======== Dataset excerpts

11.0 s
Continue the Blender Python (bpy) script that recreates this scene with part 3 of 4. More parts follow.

================
======== Dataset excerpts

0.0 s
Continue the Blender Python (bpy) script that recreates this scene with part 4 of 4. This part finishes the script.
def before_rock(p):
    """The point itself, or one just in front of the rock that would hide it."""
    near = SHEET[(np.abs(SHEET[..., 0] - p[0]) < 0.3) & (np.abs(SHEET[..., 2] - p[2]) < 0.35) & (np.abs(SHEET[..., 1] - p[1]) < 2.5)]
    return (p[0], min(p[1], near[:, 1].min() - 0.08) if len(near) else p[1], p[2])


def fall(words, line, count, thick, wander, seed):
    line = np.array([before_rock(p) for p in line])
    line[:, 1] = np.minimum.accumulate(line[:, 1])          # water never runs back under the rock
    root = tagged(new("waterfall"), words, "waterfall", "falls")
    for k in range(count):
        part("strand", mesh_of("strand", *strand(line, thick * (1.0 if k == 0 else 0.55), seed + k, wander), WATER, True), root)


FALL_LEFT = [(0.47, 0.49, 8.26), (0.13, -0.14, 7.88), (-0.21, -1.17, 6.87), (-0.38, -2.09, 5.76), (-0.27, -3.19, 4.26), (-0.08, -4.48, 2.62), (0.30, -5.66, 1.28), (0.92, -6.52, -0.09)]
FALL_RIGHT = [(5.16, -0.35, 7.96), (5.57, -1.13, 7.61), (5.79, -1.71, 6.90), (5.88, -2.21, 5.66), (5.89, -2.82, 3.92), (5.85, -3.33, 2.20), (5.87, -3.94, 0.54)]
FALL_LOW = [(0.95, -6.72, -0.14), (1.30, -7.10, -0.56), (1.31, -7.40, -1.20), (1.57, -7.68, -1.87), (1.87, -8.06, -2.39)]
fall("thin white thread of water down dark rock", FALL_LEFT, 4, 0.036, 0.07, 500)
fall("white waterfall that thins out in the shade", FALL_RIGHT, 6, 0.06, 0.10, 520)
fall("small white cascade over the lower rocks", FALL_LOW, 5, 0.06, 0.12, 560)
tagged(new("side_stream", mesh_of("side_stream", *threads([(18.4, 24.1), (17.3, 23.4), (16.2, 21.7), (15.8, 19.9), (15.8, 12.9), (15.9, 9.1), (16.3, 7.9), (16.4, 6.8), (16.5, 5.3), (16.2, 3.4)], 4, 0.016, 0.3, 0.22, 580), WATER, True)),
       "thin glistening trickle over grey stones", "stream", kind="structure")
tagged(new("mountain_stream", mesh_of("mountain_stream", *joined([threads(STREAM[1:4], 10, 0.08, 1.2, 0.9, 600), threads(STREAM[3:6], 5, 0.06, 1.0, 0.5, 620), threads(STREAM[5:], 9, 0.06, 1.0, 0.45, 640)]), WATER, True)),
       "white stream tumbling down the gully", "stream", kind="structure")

================

Description of the task - In the records above, find the lines containing "with" and copy them.

Answer below -
Continue the Blender Python (bpy) script that recreates this scene with part 3 of 4. More parts follow.
Continue the Blender Python (bpy) script that recreates this scene with part 4 of 4. This part finishes the script.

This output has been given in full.